CIS 420/520 Assignment 1

Last updated 2007/07/10 21:09:25

CIS 420/520 Assignment 1

Deterministic Finite Automata

The problems here are all from the second edition of the Sipser book. If you are using the first edition, many of the problems are the same, but the numbering of the problems is not.

Assignments are due at the beginning of class on the due date indicated. Use machine copy if at all possible - in any case, writing and diagrams must be neat and legible.

Assignment 1 is due Friday, October 5

Sipser 1.6

Give state diagrams of DFAs recognizing the following languages. In all parts the alphabet is {0, 1}.

{w | w begins with a 1 and ends with a 0}
{w | w contains at least three 1's}
{w | w contains the substring 0101, i.e., w=x0101y for some x and y}
{w | w has length at least 3 and its third symbol is a 0}

Sipser 1.36

Let B_n = { a^k | where k is a multiple of n}. Show that for each n ≥ 1, the language B_n is regular.

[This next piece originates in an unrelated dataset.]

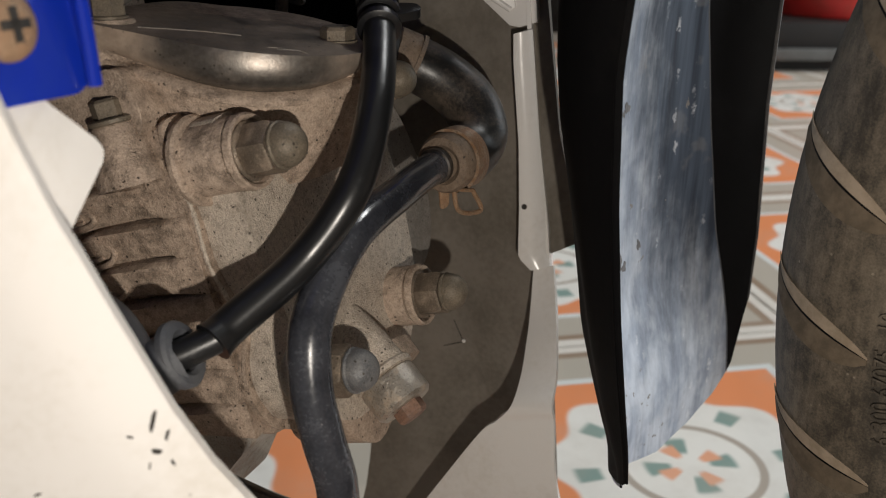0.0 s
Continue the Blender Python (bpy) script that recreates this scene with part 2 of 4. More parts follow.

Sipser 1.33 (for CIS 520 students)

Let

Σ₂ = { [₀⁰], [₁⁰], [₀¹], [₁¹]}.

Here, Σ₂ contains all colums of 0's and 1's of height two. A string of symbols in Σ₂ gives two rows of 0's and 1's. Consider each row to be a binary number and let

C = {w ∈ Σ₂^* | the bottom row of w is three times the top row}.

For example, [₀⁰] [₁⁰] [₁¹] [₀⁰] ∈ C, but [₁⁰] [₁⁰] [₀¹] ∉ C.
Show that C is regular.
(You may assume the result claimed in Problem 1.31 - that the reverse of a language is regular.)